* Begin PROVIDED RECORDS *

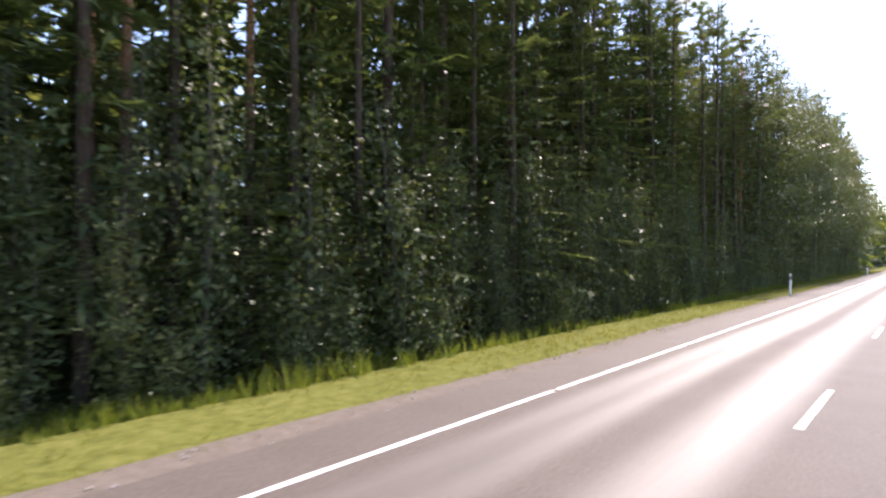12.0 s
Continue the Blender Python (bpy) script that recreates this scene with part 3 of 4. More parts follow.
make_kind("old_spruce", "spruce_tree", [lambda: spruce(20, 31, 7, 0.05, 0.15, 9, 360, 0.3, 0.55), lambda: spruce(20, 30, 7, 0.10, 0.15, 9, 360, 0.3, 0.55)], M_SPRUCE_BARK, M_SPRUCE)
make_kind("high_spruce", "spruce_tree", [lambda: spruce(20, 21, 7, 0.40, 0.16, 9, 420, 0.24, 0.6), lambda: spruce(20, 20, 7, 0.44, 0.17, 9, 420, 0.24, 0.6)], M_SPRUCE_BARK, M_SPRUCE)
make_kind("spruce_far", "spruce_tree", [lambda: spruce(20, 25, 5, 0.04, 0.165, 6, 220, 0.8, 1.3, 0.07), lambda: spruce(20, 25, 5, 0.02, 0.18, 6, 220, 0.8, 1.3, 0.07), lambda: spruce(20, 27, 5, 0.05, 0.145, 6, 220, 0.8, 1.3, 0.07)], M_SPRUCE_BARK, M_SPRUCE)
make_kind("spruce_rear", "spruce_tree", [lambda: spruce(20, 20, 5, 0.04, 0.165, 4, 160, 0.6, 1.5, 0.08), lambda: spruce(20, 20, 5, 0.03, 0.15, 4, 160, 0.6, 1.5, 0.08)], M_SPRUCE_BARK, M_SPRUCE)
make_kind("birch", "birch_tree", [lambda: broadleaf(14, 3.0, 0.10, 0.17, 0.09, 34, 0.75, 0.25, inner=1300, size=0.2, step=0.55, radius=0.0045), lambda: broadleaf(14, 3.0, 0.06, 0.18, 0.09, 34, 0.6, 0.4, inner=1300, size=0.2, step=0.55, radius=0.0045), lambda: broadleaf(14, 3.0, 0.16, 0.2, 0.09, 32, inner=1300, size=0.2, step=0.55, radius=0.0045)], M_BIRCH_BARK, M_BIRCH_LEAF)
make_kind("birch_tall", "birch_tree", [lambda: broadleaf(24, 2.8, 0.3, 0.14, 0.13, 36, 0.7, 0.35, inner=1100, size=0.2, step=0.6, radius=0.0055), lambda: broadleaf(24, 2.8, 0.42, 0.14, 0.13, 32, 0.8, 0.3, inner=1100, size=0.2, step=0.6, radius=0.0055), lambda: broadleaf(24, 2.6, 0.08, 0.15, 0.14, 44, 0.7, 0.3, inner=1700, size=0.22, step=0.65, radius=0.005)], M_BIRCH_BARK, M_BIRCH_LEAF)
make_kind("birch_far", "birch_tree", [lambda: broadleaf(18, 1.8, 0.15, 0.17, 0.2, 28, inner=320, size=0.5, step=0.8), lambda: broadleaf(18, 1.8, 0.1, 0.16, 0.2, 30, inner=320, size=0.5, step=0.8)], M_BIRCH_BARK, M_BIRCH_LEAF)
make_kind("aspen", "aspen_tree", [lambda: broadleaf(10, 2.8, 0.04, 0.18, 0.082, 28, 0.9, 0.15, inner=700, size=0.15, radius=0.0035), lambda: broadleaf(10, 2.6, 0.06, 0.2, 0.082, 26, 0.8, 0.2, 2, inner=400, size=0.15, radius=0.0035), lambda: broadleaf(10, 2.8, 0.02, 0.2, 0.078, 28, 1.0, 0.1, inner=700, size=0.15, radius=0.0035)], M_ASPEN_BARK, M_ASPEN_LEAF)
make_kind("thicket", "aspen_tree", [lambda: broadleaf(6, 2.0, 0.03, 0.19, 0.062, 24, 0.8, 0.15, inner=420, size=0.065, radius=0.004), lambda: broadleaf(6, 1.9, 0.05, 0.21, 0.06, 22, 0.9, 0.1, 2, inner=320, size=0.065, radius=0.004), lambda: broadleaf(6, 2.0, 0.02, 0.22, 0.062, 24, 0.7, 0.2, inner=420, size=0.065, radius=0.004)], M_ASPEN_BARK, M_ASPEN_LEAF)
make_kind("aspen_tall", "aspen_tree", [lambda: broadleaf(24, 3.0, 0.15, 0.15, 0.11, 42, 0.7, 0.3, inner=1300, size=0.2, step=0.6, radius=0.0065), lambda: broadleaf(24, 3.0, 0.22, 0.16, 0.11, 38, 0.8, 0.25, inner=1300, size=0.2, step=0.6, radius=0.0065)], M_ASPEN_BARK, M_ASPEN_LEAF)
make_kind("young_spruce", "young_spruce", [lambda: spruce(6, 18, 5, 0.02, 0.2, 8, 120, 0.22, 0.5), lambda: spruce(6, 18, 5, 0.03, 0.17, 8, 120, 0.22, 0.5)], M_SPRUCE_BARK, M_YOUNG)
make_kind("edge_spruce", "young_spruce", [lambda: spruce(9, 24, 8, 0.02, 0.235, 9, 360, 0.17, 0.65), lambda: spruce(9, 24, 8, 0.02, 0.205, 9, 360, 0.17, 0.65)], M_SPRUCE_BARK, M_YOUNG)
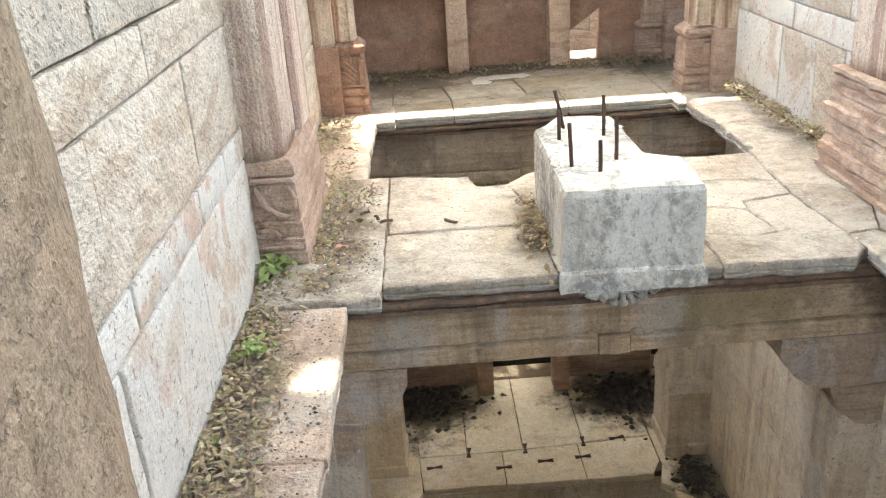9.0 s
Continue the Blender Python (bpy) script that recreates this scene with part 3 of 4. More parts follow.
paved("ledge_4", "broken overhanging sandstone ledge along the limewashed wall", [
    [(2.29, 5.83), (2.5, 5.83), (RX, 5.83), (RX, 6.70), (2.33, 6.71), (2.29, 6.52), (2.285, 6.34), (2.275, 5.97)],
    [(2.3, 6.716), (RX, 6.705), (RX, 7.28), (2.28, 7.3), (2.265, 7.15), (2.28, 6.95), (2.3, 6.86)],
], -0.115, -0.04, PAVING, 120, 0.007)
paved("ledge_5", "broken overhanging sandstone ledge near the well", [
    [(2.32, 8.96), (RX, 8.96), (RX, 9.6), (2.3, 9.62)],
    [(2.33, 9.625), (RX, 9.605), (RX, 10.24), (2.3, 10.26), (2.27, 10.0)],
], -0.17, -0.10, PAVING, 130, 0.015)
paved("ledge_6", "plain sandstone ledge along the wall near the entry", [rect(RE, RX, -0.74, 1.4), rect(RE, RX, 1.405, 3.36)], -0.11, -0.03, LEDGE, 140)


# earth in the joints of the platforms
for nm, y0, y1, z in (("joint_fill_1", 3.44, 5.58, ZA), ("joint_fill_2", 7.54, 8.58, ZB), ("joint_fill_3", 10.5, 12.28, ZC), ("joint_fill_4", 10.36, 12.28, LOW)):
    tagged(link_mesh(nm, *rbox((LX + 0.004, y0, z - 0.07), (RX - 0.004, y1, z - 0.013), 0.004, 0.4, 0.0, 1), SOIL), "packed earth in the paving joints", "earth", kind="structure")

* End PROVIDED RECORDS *

= REQUEST =
Reproduce every line exactly and omit all pictures.

= ANSWER FOR THIS EXERCISE =
12.0 s
Continue the Blender Python (bpy) script that recreates this scene with part 3 of 4. More parts follow.
make_kind("old_spruce", "spruce_tree", [lambda: spruce(20, 31, 7, 0.05, 0.15, 9, 360, 0.3, 0.55), lambda: spruce(20, 30, 7, 0.10, 0.15, 9, 360, 0.3, 0.55)], M_SPRUCE_BARK, M_SPRUCE)
make_kind("high_spruce", "spruce_tree", [lambda: spruce(20, 21, 7, 0.40, 0.16, 9, 420, 0.24, 0.6), lambda: spruce(20, 20, 7, 0.44, 0.17, 9, 420, 0.24, 0.6)], M_SPRUCE_BARK, M_SPRUCE)
make_kind("spruce_far", "spruce_tree", [lambda: spruce(20, 25, 5, 0.04, 0.165, 6, 220, 0.8, 1.3, 0.07), lambda: spruce(20, 25, 5, 0.02, 0.18, 6, 220, 0.8, 1.3, 0.07), lambda: spruce(20, 27, 5, 0.05, 0.145, 6, 220, 0.8, 1.3, 0.07)], M_SPRUCE_BARK, M_SPRUCE)
make_kind("spruce_rear", "spruce_tree", [lambda: spruce(20, 20, 5, 0.04, 0.165, 4, 160, 0.6, 1.5, 0.08), lambda: spruce(20, 20, 5, 0.03, 0.15, 4, 160, 0.6, 1.5, 0.08)], M_SPRUCE_BARK, M_SPRUCE)
make_kind("birch", "birch_tree", [lambda: broadleaf(14, 3.0, 0.10, 0.17, 0.09, 34, 0.75, 0.25, inner=1300, size=0.2, step=0.55, radius=0.0045), lambda: broadleaf(14, 3.0, 0.06, 0.18, 0.09, 34, 0.6, 0.4, inner=1300, size=0.2, step=0.55, radius=0.0045), lambda: broadleaf(14, 3.0, 0.16, 0.2, 0.09, 32, inner=1300, size=0.2, step=0.55, radius=0.0045)], M_BIRCH_BARK, M_BIRCH_LEAF)
make_kind("birch_tall", "birch_tree", [lambda: broadleaf(24, 2.8, 0.3, 0.14, 0.13, 36, 0.7, 0.35, inner=1100, size=0.2, step=0.6, radius=0.0055), lambda: broadleaf(24, 2.8, 0.42, 0.14, 0.13, 32, 0.8, 0.3, inner=1100, size=0.2, step=0.6, radius=0.0055), lambda: broadleaf(24, 2.6, 0.08, 0.15, 0.14, 44, 0.7, 0.3, inner=1700, size=0.22, step=0.65, radius=0.005)], M_BIRCH_BARK, M_BIRCH_LEAF)
make_kind("birch_far", "birch_tree", [lambda: broadleaf(18, 1.8, 0.15, 0.17, 0.2, 28, inner=320, size=0.5, step=0.8), lambda: broadleaf(18, 1.8, 0.1, 0.16, 0.2, 30, inner=320, size=0.5, step=0.8)], M_BIRCH_BARK, M_BIRCH_LEAF)
make_kind("aspen", "aspen_tree", [lambda: broadleaf(10, 2.8, 0.04, 0.18, 0.082, 28, 0.9, 0.15, inner=700, size=0.15, radius=0.0035), lambda: broadleaf(10, 2.6, 0.06, 0.2, 0.082, 26, 0.8, 0.2, 2, inner=400, size=0.15, radius=0.0035), lambda: broadleaf(10, 2.8, 0.02, 0.2, 0.078, 28, 1.0, 0.1, inner=700, size=0.15, radius=0.0035)], M_ASPEN_BARK, M_ASPEN_LEAF)
make_kind("thicket", "aspen_tree", [lambda: broadleaf(6, 2.0, 0.03, 0.19, 0.062, 24, 0.8, 0.15, inner=420, size=0.065, radius=0.004), lambda: broadleaf(6, 1.9, 0.05, 0.21, 0.06, 22, 0.9, 0.1, 2, inner=320, size=0.065, radius=0.004), lambda: broadleaf(6, 2.0, 0.02, 0.22, 0.062, 24, 0.7, 0.2, inner=420, size=0.065, radius=0.004)], M_ASPEN_BARK, M_ASPEN_LEAF)
make_kind("aspen_tall", "aspen_tree", [lambda: broadleaf(24, 3.0, 0.15, 0.15, 0.11, 42, 0.7, 0.3, inner=1300, size=0.2, step=0.6, radius=0.0065), lambda: broadleaf(24, 3.0, 0.22, 0.16, 0.11, 38, 0.8, 0.25, inner=1300, size=0.2, step=0.6, radius=0.0065)], M_ASPEN_BARK, M_ASPEN_LEAF)
make_kind("young_spruce", "young_spruce", [lambda: spruce(6, 18, 5, 0.02, 0.2, 8, 120, 0.22, 0.5), lambda: spruce(6, 18, 5, 0.03, 0.17, 8, 120, 0.22, 0.5)], M_SPRUCE_BARK, M_YOUNG)
make_kind("edge_spruce", "young_spruce", [lambda: spruce(9, 24, 8, 0.02, 0.235, 9, 360, 0.17, 0.65), lambda: spruce(9, 24, 8, 0.02, 0.205, 9, 360, 0.17, 0.65)], M_SPRUCE_BARK, M_YOUNG)
9.0 s
Continue the Blender Python (bpy) script that recreates this scene with part 3 of 4. More parts follow.
paved("ledge_4", "broken overhanging sandstone ledge along the limewashed wall", [
    [(2.29, 5.83), (2.5, 5.83), (RX, 5.83), (RX, 6.70), (2.33, 6.71), (2.29, 6.52), (2.285, 6.34), (2.275, 5.97)],
    [(2.3, 6.716), (RX, 6.705), (RX, 7.28), (2.28, 7.3), (2.265, 7.15), (2.28, 6.95), (2.3, 6.86)],
], -0.115, -0.04, PAVING, 120, 0.007)
paved("ledge_5", "broken overhanging sandstone ledge near the well", [
    [(2.32, 8.96), (RX, 8.96), (RX, 9.6), (2.3, 9.62)],
    [(2.33, 9.625), (RX, 9.605), (RX, 10.24), (2.3, 10.26), (2.27, 10.0)],
], -0.17, -0.10, PAVING, 130, 0.015)
paved("ledge_6", "plain sandstone ledge along the wall near the entry", [rect(RE, RX, -0.74, 1.4), rect(RE, RX, 1.405, 3.36)], -0.11, -0.03, LEDGE, 140)


# earth in the joints of the platforms
for nm, y0, y1, z in (("joint_fill_1", 3.44, 5.58, ZA), ("joint_fill_2", 7.54, 8.58, ZB), ("joint_fill_3", 10.5, 12.28, ZC), ("joint_fill_4", 10.36, 12.28, LOW)):
    tagged(link_mesh(nm, *rbox((LX + 0.004, y0, z - 0.07), (RX - 0.004, y1, z - 0.013), 0.004, 0.4, 0.0, 1), SOIL), "packed earth in the paving joints", "earth", kind="structure")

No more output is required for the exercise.